Замещая пустоту внутреннего содержания, кинематограф пытается работать на экстремальных точках. Его герои находятся в ситуации постоянного стресса, им нужно все время балансировать в пограничных ситуациях между жизнью и смертью, быть в надрыве, рубке, накале, фатальной ловушке. Кино теряет чувство обыденного, теряет жизненное пространство как таковое. А значит — лишает зрителя возможности самодинтефикации с героем.
Все это создает удивительный феномен масштабной и бессмысленной идеологической работы. Если представить себе состояние зрителя перед просмотром как некое «а», после просмотра как «б», то мы по факту видим, что «а» практически равно «б». Изменения не случилось. Искусство здесь теряет свою основную функцию — трансформировать субъекта, обеспечивать в нем хотя бы минимальный внутренний сдвиг. Под воздействием даже мощного, суггестивного, дорого сделанного кинематографического импульса человек практически не меняется. В том числе и в том направлении, в каком хотели бы это делать социальные дизайнеры идеологического ландшафта.

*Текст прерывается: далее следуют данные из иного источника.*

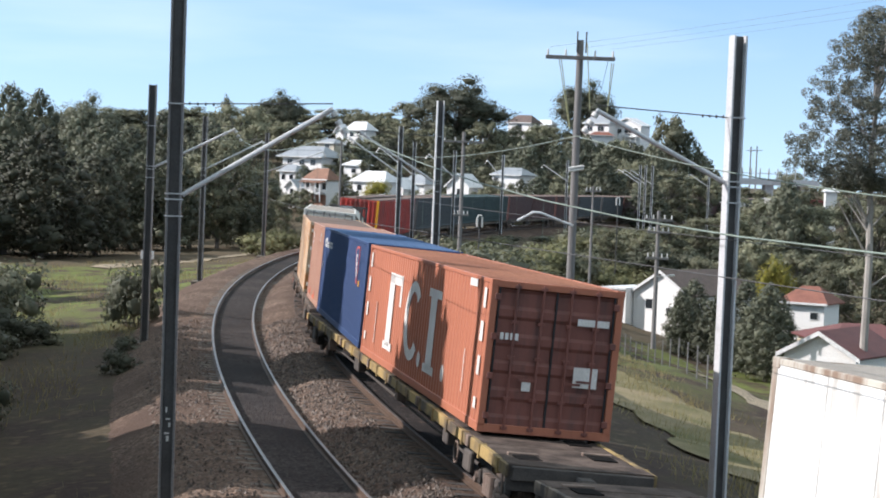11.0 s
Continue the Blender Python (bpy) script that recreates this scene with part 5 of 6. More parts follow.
for k in range(12):
    y = 31 + 3.6 * k + rnd.uniform(-1.6, 1.6)
    h = rnd.choice((9.9, 10.5, 11.2, 11.8))
    w = rnd.uniform(9.0, 11.0)
    x = float(np.interp(y, LINE_Y, LINE_X)) - 5.2 - rnd.uniform(0, 1.8) - (0.9 * h - 1.2) * 1.54
    far = rnd.uniform(14.0, 17.0), rnd.uniform(8.0, 11.0)
    low = k in (3, 4)  # lower trees, where the sun reaches the foot of the bank
    plant("S", min(x, -0.25 * y - 0.5 * w - 0.6), y, h * (0.77 if low else 1.0), w, 0)
    if not low:
        plant("S", -19.0 - 0.17 * y, y + 1.8, *far, 0)


def bush_proto(mat, seed, word):
    rnd = random.Random(seed)
    blobs = [(rnd.uniform(-0.8, 0.8), rnd.uniform(-0.8, 0.8), rnd.uniform(0.3, 1.3), rnd.uniform(0.4, 0.7), rnd.uniform(0.4, 0.7), rnd.uniform(0.35, 0.6)) for _ in range(12)]
    b = thing("bush", word, "bush", group="scrub beside the railway")
    part("foliage", crown_mesh("foliage", blobs, 1350, 0.13, mat, seed, 0.5), None, b)
    part("stems", trunk_mesh("stems", [((0, 0, -0.2), (rnd.uniform(-0.6, 0.6), rnd.uniform(-0.6, 0.6), 1.0), 0.03, 0.01) for _ in range(5)], BARK), None, b)
    return b


BUSHES = [bush_proto(SCRUB_LEAF, 1, "rounded olive green scrub bush on the slope"), bush_proto(OLIVE_LEAF, 2, "grey-green scrub bush on the slope"), bush_proto(DARK_LEAF, 3, "dark green scrub bush near the track")]
rnd = random.Random(21)
placed = 0
while placed < 230:
    s, d = rnd.uniform(95, 330), 5.0 + 32 * rnd.random() ** 1.2
    x, y, _ = line(s, d)
    if (y < 168 and x / y > 0.058) or x / y > 0.24:
        continue
    zg = float(ground_z([x], [y])[0])
    k = rnd.uniform(1.1, 2.1) * (0.7 if d < 9 else 1.0)
    room = 5.7 - y * (0.0275 if x / y < 0.07 else 0.0205) - zg
    if 136 < y < 166 and x > 3:
        room = min(room, -0.9 - zg)
    kz = min(k * rnd.uniform(0.8, 1.2), room / 1.9)
    if kz < 0.3:
        kz = 0.3
    m = pose(x, y, zg - 0.15, 0, 0, rnd.uniform(0, 360)) @ Matrix.Diagonal((k * 1.15, k * 1.15, kz, 1))
    if placed < 3:
        BUSHES[placed].matrix_basis = m
    else:
        put(BUSHES[rnd.choice((0, 0, 1, 2))], m)
    placed += 1
for x, y, k, kz in ((-12.0, 74.5, 1.1, 1.75), (-12.7, 76, 0.9, 1.5), (-9.9, 58, 0.55, 0.5), (-11.4, 47, 0.6, 0.9), (-18.2, 79, 1.5, 1.75), (-17.2, 72, 1.1, 1.3), (-16.2, 66, 1.0, 0.9), (-14.6, 150, 1.6, 1.2), (-13.4, 158, 1.4, 1.2), (-9.9, 160, 1.3, 1.0), (-15.2, 168, 1.8, 1.4), (-12.0, 172, 1.6, 1.3), (-11.6, 42.0, 0.6, 0.5), (-15.6, 70.0, 1.0, 0.8), (-10.8, 64.5, 0.5, 0.4)):
    put(BUSHES[2 if y < 100 else 0], pose(x, y, float(ground_z([x], [y])[0]) - 0.1, 0, 0, x * 50) @ Matrix.Diagonal((k, k, kz, 1)))


def gum(x, y, zg):
    t = thing("gum_tree", "tall gum tree with a pale trunk and sparse drooping foliage", "tree", pose(x, y, zg))
    rnd = random.Random(8)
    limbs = [((0, 0, -0.5), (0.1, 0, 7), 0.24, 0.2), ((0.1, 0, 7), (-0.1, 0, 13), 0.2, 0.13), ((-0.1, 0, 13), (0.5, 0, 19.5), 0.13, 0.04), ((0, 0, 9.0), (-1.0, -0.3, 10.6), 0.08, 0.06), ((-1.0, -0.3, 10.6), (-2.6, -0.5, 11.9), 0.06, 0.03), ((0, 0, 7.2), (-1.9, -0.6, 10.2), 0.07, 0.03), ((0, 0, 5.4), (1.4, -0.3, 6.6), 0.07, 0.03)]
    blobs = []
    for k in range(620):
        z = 11.0 + 9.4 * rnd.random() ** 1.5
        lo = np.interp(z, [11, 12.2, 13.2, 15, 16.6, 17.8, 19.6, 20.6], [-2.2, -4.6, -4.7, -3.7, -3.2, -2.7, -1.3, 0.2])
        hi = np.interp(z, [11, 13, 17, 20.6], [2.0, 4.2, 3.6, 1.6])
        x, yy = rnd.uniform(lo, hi), rnd.uniform(-2.4, 2.4)
        g = rnd.uniform(0.18, 0.42) + 0.2 * max(0.0, 1 - abs(x) / 3) * rnd.random()
        blobs.append((x, yy, z, g, g, g * 0.8))
        if k % 20 == 0:
            root = max(8.5, z - 3.4)
            mid = (x * 0.5, yy * 0.5, root + (z - root) * 0.62)
            limbs.append(((0, 0, root), mid, 0.05, 0.03))
            limbs.append((mid, (x, yy, z), 0.03, 0.012))
    part("trunk", trunk_mesh("trunk", limbs, PALE_BARK), None, t)
    part("crown", crown_mesh("crown", blobs, 82000, 0.108, GUM_LEAF, 4), None, t, "sparse grey-green foliage")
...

Характерная особенность сюжета «Викинга»: он раскрывает мир как систему ловушек, каждая из которых порождает цепочку следующих. Сначала в западню попал один князь, потом второй князь, потом еще князь, в западню попадают жены князей, их дети и слуги; печенеги, викинги и греки, и боги киевлян тоже попали в западню; если твой враг не окажется в западне, то завтра — ты. Возможно, такой же ловушкой становится здесь и кинозал с просмотром российского блокбастера.